Poverty Eradication Strategies (SDG1)
Blog Article written in 2018 by Professor Ebenezer Oduro Owusu, former Vice Chancellor, University of Ghana, and Professor George Oduro Nkansah, former Director, Institute of Applied Science and Technology, University of Ghana.
The whole world has a dream of a poverty-free place. This dream is a target which is attainable if we make conscientious efforts. Many noble organizations including the World Bank have a core mission to end poverty in all its form everywhere. These organizations believe in the mantra of Mahatma Ghandi that ‘poverty is the greatest form of violence’. It steals the basic form of human dignity; hence its eradication should be a great concern for all.
The current world poverty rate of 836 million is a marked improvement of the 1.9 billion in the 1990s. Although the first Millennium Development Goal of halving the world poverty was achieved, humanity needs a lot more. There should be some sort of equitable distribution of wealth in the world. For individuals and countries that have been beneficiaries of a better life, it is their moral obligation to help protect the fundamental human right of eradicating hunger in all its forms.
Though poverty is gradually reducing it is a common fact that it has been uneven, with women, children and the disabled being those who suffer this injustice the most. UN reports that the world poorest people are the disabled. Sustainable Development Goal Fund reported on 1st January 2016, that women face poverty more than men because of the disparity in salary for the same job done, as well as in the reduced access to well paid jobs, education and property ownership.
It is on the back of this that the Sustainable Development Goal 1 was couched to end all forms of poverty everywhere by the year 2030. I would like to believe that it was Goal 1 because of its outmost importance across the globe.
Climate change, food insecurity and conflict threaten to slow the process of poverty alleviation. The slog to end poverty is far from being over and hence we must come up with achievable strategies towards poverty alleviation.

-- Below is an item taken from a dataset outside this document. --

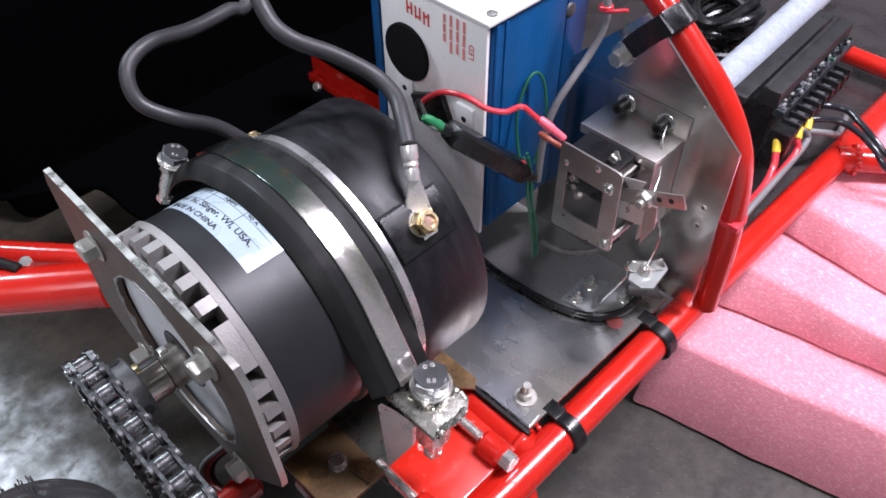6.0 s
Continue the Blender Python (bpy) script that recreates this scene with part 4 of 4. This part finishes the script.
part("top_tab", prism(bmesh.new(), [(0.4066, 0.1645), (0.4060, 0.1520), (0.4126, 0.1450), (0.4379, 0.1484), (0.4426, 0.1550), (0.4264, 0.1734)], "z", 0.1675, 0.170), BRACKET_ALU, brk, "bright clamp tab", smooth=False)
nut = part("wing_nut", lathe(bmesh.new(), (0.4219, 0.1598, 0.170), (0, 0, 1), [(0, 0.0062), (0.003, 0.0056), (0.0065, 0.0044)], 20), BRIGHT_STEEL, brk)
part("stud_end", rod(bmesh.new(), (0.4219, 0.1598, 0.176), (0.4219, 0.1598, 0.1795), 0.0026, 12), BRIGHT_STEEL, nut)
for s, wx, wy in ((-1, 0.4152, 0.1668), (1, 0.4300, 0.1545)):
    part("wing", box(bmesh.new(), (wx, wy, 0.1765), (0.0105, 0.0024, 0.0105), (0, -s * 24, -44), bevel=0.0011), BRIGHT_STEEL, nut)
part("cable_stop", rod(bmesh.new(), (0.432, 0.176, 0.128), (0.448, 0.155, 0.128), 0.006, 18, 0.0008), HUB, brk)
for bx, by in ((0.4016, 0.2046), (0.4217, 0.2043), (0.4304, 0.175)):
    bolt("hex_nut", (bx, by, 0.1190), (0, 0, 1), 0.0088, 0.0045, 0.0026, 0.004, brk, washer=0.0066)
    part("stud", rod(bmesh.new(), (bx, by, 0.1215), (bx, by, 0.1285), 0.0026, 10), BRIGHT_STEEL, brk)
# thin rounded area, darker than the tray, bounded by the black cable
tagged(part("dark_tray_area", prism(bmesh.new(), [(0.379, 0.33), (0.378, 0.27), (0.380, 0.225), (0.387, 0.196), (0.400, 0.177), (0.418, 0.168), (0.4603, 0.166), (0.4603, 0.33)], "z", 0.1128, 0.1150), DARK_SHEET, None, smooth=False), "dark grey rounded area on the aluminium tray inside the black cable", "sheet")
tagged(part("red_dot", rod(bmesh.new(), (0.4065, 0.1665, 0.1124), (0.4065, 0.1665, 0.1131), 0.0068, 24), DULL_RED), "worn red paint spot on the aluminium tray", "paint spot")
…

Strategies needed to be advocated and implemented to achieve zero poverty by 2030 include human resource development and literacy to enable the disadvantaged take up opportunities, provision of health care and its access, decent housing and sanitization, access to capital and markets, improvements of agriculture (modern agriculture) and post-harvest technology as well as access to sports and leisure. Among these strategies Agriculture employs more than 50% of the world’s poor. There is therefore the need to invest in building capacities of farmers, provide improved seeds, fertilizer, irrigation which would increase the modernization of agriculture. When these are implemented, we can then assure ourselves that humankind is on the path of sustainable eradication of poverty that will restore dignity to all mankind.